The attacks are no isolated incidents, according to rights groups. “Christians who live in the eastern part of the DRC are at incredible risk. The region is home to more than 100 armed groups, some of whom specifically target followers of Jesus,” said Open Doors, an advocacy group working in the area.

CHRISTIANS VULNERABLE

“This leaves Christians and churches in this part of the country vulnerable to attacks, including murder, abduction, and sexual violence.”

It also noticed that Church leaders who speak out against the violence “are at risk of being targetted, making it difficult to raise their voices against the atrocities. The violence has led to a massive displacement crisis in the DRC, and many believers are among the displaced” in the nation of over 108 million people.

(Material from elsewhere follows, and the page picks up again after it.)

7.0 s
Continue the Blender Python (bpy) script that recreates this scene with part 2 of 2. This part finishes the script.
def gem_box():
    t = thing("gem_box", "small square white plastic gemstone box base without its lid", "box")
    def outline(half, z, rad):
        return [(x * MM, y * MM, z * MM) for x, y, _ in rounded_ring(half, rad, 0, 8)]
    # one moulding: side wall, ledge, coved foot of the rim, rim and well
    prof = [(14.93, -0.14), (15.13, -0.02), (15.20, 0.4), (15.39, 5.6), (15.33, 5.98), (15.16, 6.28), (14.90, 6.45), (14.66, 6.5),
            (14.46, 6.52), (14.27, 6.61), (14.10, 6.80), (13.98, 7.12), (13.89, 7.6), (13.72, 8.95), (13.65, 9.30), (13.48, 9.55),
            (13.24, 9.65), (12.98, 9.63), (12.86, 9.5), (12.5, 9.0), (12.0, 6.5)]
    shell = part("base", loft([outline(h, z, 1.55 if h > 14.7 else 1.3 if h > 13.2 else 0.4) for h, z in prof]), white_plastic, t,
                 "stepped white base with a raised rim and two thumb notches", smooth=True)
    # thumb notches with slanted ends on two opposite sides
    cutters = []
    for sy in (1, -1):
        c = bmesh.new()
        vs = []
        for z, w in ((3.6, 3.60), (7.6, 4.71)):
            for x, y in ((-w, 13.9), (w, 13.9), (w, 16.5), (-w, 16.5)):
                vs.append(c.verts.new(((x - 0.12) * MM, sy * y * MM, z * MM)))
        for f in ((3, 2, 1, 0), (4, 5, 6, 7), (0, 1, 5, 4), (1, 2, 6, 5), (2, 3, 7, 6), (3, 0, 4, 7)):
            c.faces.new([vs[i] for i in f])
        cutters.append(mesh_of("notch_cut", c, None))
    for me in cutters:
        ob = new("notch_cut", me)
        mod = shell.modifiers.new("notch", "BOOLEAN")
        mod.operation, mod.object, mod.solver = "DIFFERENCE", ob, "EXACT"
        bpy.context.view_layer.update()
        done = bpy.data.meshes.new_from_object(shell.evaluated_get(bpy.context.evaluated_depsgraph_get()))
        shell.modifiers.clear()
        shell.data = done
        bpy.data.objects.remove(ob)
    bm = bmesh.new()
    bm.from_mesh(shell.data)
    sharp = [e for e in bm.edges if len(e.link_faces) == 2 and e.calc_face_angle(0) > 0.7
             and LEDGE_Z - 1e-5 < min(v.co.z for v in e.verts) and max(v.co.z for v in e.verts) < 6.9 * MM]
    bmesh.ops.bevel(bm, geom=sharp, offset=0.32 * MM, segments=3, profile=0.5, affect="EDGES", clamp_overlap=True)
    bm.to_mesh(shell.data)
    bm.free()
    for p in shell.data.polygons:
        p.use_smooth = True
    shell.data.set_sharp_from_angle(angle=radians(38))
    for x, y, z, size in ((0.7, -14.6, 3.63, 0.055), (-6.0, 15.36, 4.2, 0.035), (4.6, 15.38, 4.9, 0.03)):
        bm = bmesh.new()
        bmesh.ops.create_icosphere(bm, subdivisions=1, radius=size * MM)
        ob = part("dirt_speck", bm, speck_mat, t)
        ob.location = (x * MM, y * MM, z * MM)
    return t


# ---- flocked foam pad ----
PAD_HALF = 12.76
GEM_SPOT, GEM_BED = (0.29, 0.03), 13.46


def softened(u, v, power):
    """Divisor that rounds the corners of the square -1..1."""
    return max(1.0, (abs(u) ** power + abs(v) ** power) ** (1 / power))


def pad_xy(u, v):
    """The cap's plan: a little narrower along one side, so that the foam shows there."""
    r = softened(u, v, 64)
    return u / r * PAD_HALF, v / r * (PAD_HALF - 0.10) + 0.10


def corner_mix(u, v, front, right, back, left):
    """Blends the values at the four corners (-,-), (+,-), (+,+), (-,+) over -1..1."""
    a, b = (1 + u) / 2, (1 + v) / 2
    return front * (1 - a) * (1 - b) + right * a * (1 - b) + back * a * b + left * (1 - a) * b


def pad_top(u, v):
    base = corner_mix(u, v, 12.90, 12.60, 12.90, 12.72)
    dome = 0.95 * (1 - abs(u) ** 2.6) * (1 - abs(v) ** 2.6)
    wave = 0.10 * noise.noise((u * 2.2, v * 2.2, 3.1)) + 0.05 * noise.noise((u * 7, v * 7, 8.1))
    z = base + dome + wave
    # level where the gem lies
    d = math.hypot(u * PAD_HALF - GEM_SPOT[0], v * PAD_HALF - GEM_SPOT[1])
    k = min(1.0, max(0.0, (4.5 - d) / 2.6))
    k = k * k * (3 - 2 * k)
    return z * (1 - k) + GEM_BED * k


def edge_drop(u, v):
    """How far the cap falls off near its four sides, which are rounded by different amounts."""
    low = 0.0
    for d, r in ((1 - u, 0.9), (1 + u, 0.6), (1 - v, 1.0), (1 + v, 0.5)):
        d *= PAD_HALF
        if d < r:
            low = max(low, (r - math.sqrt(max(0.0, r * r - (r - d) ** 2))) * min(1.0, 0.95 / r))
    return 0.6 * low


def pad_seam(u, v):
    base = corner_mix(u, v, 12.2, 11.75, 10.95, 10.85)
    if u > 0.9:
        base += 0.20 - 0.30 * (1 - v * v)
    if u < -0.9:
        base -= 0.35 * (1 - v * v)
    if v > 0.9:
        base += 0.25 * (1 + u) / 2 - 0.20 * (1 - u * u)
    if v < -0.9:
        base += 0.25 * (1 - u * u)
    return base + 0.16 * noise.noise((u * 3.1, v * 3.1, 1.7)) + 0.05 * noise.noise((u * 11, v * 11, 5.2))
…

Since the late-2000s, there has been continuing fighting in the east where a United Nations force is struggling to keep the peace, observers say.

The country’s President, Félix Tshisekedi won a second term in the December 2023 elections, but several opposition candidates raised doubt about the fairness of the vote.

About two-thirds of polling stations opened late, while 30 percent of voting machines did not work on the first day of the vote, according to vote observers.

Tshisekedi, who comes from a political dynasty, became president in January 2019 after protracted political wrangling in the wake of a controversial election in December 2018.

He succeeded Joseph Kabila, who had become president when his own father, Laurent, was assassinated in 2001.